DATASET CONTENT:

>>>

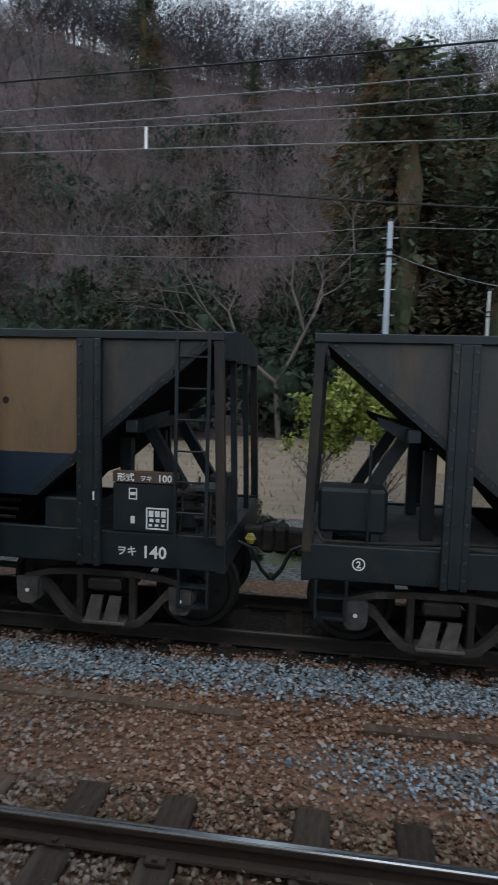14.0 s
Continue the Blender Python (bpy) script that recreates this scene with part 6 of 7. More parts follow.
m_ &= (d > 0.13) | (y > 3.72)
m_ &= ~((np.abs(y - 2.026) < 0.08) | (np.abs(y - 3.158) < 0.08))
stones("ballast", "rusty brown ballast further along the line", np.stack([x, y, z], 1)[m_], 0.036, "ballast_brown", 11)
x, y, rg = scatter(8000, 12, 45, 1.05, 6.0, 12)
gb = grav_band(x, y)
z = np.full(len(x), -0.185) + rg.uniform(-0.02, 0.02, len(x))
d = np.min(np.abs(x[:, None] - near_s[None, :]), axis=1)
m_ = ((d > 0.13) | (y > 3.72)) & ~((np.abs(y - 2.026) < 0.08) | (np.abs(y - 3.158) < 0.08))
stones("ballast", "brown ballast further along the line", np.stack([x, y, z], 1)[m_ & (gb < 0.6)], 0.045, "ballast_brown", 13)
stones("gravel", "blue-grey gravel further along the line", np.stack([x, y, z], 1)[m_ & (gb >= 0.6)], 0.042, "gravel", 14)

# pale fallen leaves and chips on the track
x, y, rg = near_density(1500, 1.1, 6.0, 15, -30.0, 26.0)
n = len(x)
p = np.stack([x, y, np.full(n, -0.138) + rg.uniform(0, 0.02, n)], 1)
d = np.stack([rg.normal(0, 1, n), rg.normal(0, 1, n), rg.normal(0, 0.25, n)], 1)
d *= (rg.uniform(0.012, 0.030, n) / np.linalg.norm(d, axis=1))[:, None]
e = np.cross(d, rg.normal(0, 0.3, (n, 3)) + np.array([0, 0, 1.0])) * 0.42
v = np.stack([p - d, p + e, p + d, p - e], 1).reshape(-1, 3)
tagged(new("fallen_leaves", mesh_np("fallen_leaves", v, np.arange(n * 4).reshape(-1, 4), "dry_leaf")), "pale dry fallen leaves on the ballast", "leaves", kind="stuff")

# ---- trees ----
def grow(seed, height, spread, levels, kids, r0, lean=0.1, up=0.5, first=0.3):
    """Branches of a bare tree as (start, end, r0, r1)."""
    rg = random.Random(seed)
    out = []

    def branch(p, d, length, r, level):
        n = 3 if level == 0 else 2
        q = p
        for i in range(n):
            d = (d + Vector((rg.uniform(-1, 1), rg.uniform(-1, 1), rg.uniform(-0.3, 0.7))) * (0.10 if level == 0 else 0.22)).normalized()
            e = q + d * (length / n)
            ra, rb = r * (1 - i / n * 0.55), r * (1 - (i + 1) / n * 0.55)
            out.append((q, e, ra, rb))
            if level < levels:
                for k in range(kids[level]):
                    if level == 0 and i == 0 and first > 0.25 and k > 0:
                        continue
                    t = rg.uniform(0.25, 1.0)
                    a = rg.uniform(0, 2 * math.pi)
                    side = Vector((math.cos(a), math.sin(a), 0))
                    nd = (d * rg.uniform(0.5, 0.9) + side * spread * rg.uniform(0.6, 1.1) + Vector((0, 0, up * rg.uniform(0.2, 1.0)))).normalized()
                    branch(q.lerp(e, t), nd, length * rg.uniform(0.38, 0.62), rb * rg.uniform(0.45, 0.65), level + 1)
            q = e
    branch(Vector((0, 0, -0.3)), Vector((rg.uniform(-lean, lean), rg.uniform(-lean, lean), 1)).normalized(), height * 0.72, r0, 0)
    return out


def tubes_np(segs, rmin, thin=0.0):
    """Three-sided tubes for the segments, as arrays; those thinner than thin become single slivers."""
    if thin:
        fine = [s for s in segs if s[2] < thin]
        V, F = tubes_np([s for s in segs if s[2] >= thin], rmin)
        rg = np.random.RandomState(len(segs))
        P = np.array([s[0] for s in fine])
        Q = np.array([s[1] for s in fine])
        o = np.cross(Q - P, rg.normal(0, 1, P.shape))
        o *= (np.maximum(np.array([s[2] for s in fine]), rmin) * 1.25 / np.linalg.norm(o, axis=1))[:, None]
        v = np.stack([P - o, P + o, Q], 1).reshape(-1, 3)
        return np.concatenate([V, v]), np.concatenate([F, np.arange(len(v)).reshape(-1, 3) + len(V)])
    n = len(segs)
    P = np.array([s[0] for s in segs])
    Q = np.array([s[1] for s in segs])
    ra = np.maximum(np.array([s[2] for s in segs]), rmin)
    rb = np.maximum(np.array([s[3] for s in segs]), rmin * 0.7)
    d = Q - P
    d /= np.linalg.norm(d, axis=1)[:, None]
    h = np.where(np.abs(d[:, 2:3]) > 0.9, np.array([[1.0, 0, 0]]), np.array([[0, 0, 1.0]]))
    u = np.cross(d, h)
    u /= np.linalg.norm(u, axis=1)[:, None]
    w = np.cross(d, u)
    v = np.zeros((n, 6, 3))
    for k in range(3):
        o = u * math.cos(k * 2.0944) + w * math.sin(k * 2.0944)
        v[:, k] = P + o * ra[:, None]
        v[:, 3 + k] = Q + o * rb[:, None]
    f = np.array([(0, 1, 4), (0, 4, 3), (1, 2, 5), (1, 5, 4), (2, 0, 3), (2, 3, 5)])
    return v.reshape(-1, 3), (f[None] + (np.arange(n) * 6)[:, None, None]).reshape(-1, 3)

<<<

SET TASK:
Leaving the pictures aside, transcribe the entire listing exactly.

FINISHED TASK:
14.0 s
Continue the Blender Python (bpy) script that recreates this scene with part 6 of 7. More parts follow.
m_ &= (d > 0.13) | (y > 3.72)
m_ &= ~((np.abs(y - 2.026) < 0.08) | (np.abs(y - 3.158) < 0.08))
stones("ballast", "rusty brown ballast further along the line", np.stack([x, y, z], 1)[m_], 0.036, "ballast_brown", 11)
x, y, rg = scatter(8000, 12, 45, 1.05, 6.0, 12)
gb = grav_band(x, y)
z = np.full(len(x), -0.185) + rg.uniform(-0.02, 0.02, len(x))
d = np.min(np.abs(x[:, None] - near_s[None, :]), axis=1)
m_ = ((d > 0.13) | (y > 3.72)) & ~((np.abs(y - 2.026) < 0.08) | (np.abs(y - 3.158) < 0.08))
stones("ballast", "brown ballast further along the line", np.stack([x, y, z], 1)[m_ & (gb < 0.6)], 0.045, "ballast_brown", 13)
stones("gravel", "blue-grey gravel further along the line", np.stack([x, y, z], 1)[m_ & (gb >= 0.6)], 0.042, "gravel", 14)

# pale fallen leaves and chips on the track
x, y, rg = near_density(1500, 1.1, 6.0, 15, -30.0, 26.0)
n = len(x)
p = np.stack([x, y, np.full(n, -0.138) + rg.uniform(0, 0.02, n)], 1)
d = np.stack([rg.normal(0, 1, n), rg.normal(0, 1, n), rg.normal(0, 0.25, n)], 1)
d *= (rg.uniform(0.012, 0.030, n) / np.linalg.norm(d, axis=1))[:, None]
e = np.cross(d, rg.normal(0, 0.3, (n, 3)) + np.array([0, 0, 1.0])) * 0.42
v = np.stack([p - d, p + e, p + d, p - e], 1).reshape(-1, 3)
tagged(new("fallen_leaves", mesh_np("fallen_leaves", v, np.arange(n * 4).reshape(-1, 4), "dry_leaf")), "pale dry fallen leaves on the ballast", "leaves", kind="stuff")

# ---- trees ----
def grow(seed, height, spread, levels, kids, r0, lean=0.1, up=0.5, first=0.3):
    """Branches of a bare tree as (start, end, r0, r1)."""
    rg = random.Random(seed)
    out = []

    def branch(p, d, length, r, level):
        n = 3 if level == 0 else 2
        q = p
        for i in range(n):
            d = (d + Vector((rg.uniform(-1, 1), rg.uniform(-1, 1), rg.uniform(-0.3, 0.7))) * (0.10 if level == 0 else 0.22)).normalized()
            e = q + d * (length / n)
            ra, rb = r * (1 - i / n * 0.55), r * (1 - (i + 1) / n * 0.55)
            out.append((q, e, ra, rb))
            if level < levels:
                for k in range(kids[level]):
                    if level == 0 and i == 0 and first > 0.25 and k > 0:
                        continue
                    t = rg.uniform(0.25, 1.0)
                    a = rg.uniform(0, 2 * math.pi)
                    side = Vector((math.cos(a), math.sin(a), 0))
                    nd = (d * rg.uniform(0.5, 0.9) + side * spread * rg.uniform(0.6, 1.1) + Vector((0, 0, up * rg.uniform(0.2, 1.0)))).normalized()
                    branch(q.lerp(e, t), nd, length * rg.uniform(0.38, 0.62), rb * rg.uniform(0.45, 0.65), level + 1)
            q = e
    branch(Vector((0, 0, -0.3)), Vector((rg.uniform(-lean, lean), rg.uniform(-lean, lean), 1)).normalized(), height * 0.72, r0, 0)
    return out


def tubes_np(segs, rmin, thin=0.0):
    """Three-sided tubes for the segments, as arrays; those thinner than thin become single slivers."""
    if thin:
        fine = [s for s in segs if s[2] < thin]
        V, F = tubes_np([s for s in segs if s[2] >= thin], rmin)
        rg = np.random.RandomState(len(segs))
        P = np.array([s[0] for s in fine])
        Q = np.array([s[1] for s in fine])
        o = np.cross(Q - P, rg.normal(0, 1, P.shape))
        o *= (np.maximum(np.array([s[2] for s in fine]), rmin) * 1.25 / np.linalg.norm(o, axis=1))[:, None]
        v = np.stack([P - o, P + o, Q], 1).reshape(-1, 3)
        return np.concatenate([V, v]), np.concatenate([F, np.arange(len(v)).reshape(-1, 3) + len(V)])
    n = len(segs)
    P = np.array([s[0] for s in segs])
    Q = np.array([s[1] for s in segs])
    ra = np.maximum(np.array([s[2] for s in segs]), rmin)
    rb = np.maximum(np.array([s[3] for s in segs]), rmin * 0.7)
    d = Q - P
    d /= np.linalg.norm(d, axis=1)[:, None]
    h = np.where(np.abs(d[:, 2:3]) > 0.9, np.array([[1.0, 0, 0]]), np.array([[0, 0, 1.0]]))
    u = np.cross(d, h)
    u /= np.linalg.norm(u, axis=1)[:, None]
    w = np.cross(d, u)
    v = np.zeros((n, 6, 3))
    for k in range(3):
        o = u * math.cos(k * 2.0944) + w * math.sin(k * 2.0944)
        v[:, k] = P + o * ra[:, None]
        v[:, 3 + k] = Q + o * rb[:, None]
    f = np.array([(0, 1, 4), (0, 4, 3), (1, 2, 5), (1, 5, 4), (2, 0, 3), (2, 3, 5)])
    return v.reshape(-1, 3), (f[None] + (np.arange(n) * 6)[:, None, None]).reshape(-1, 3)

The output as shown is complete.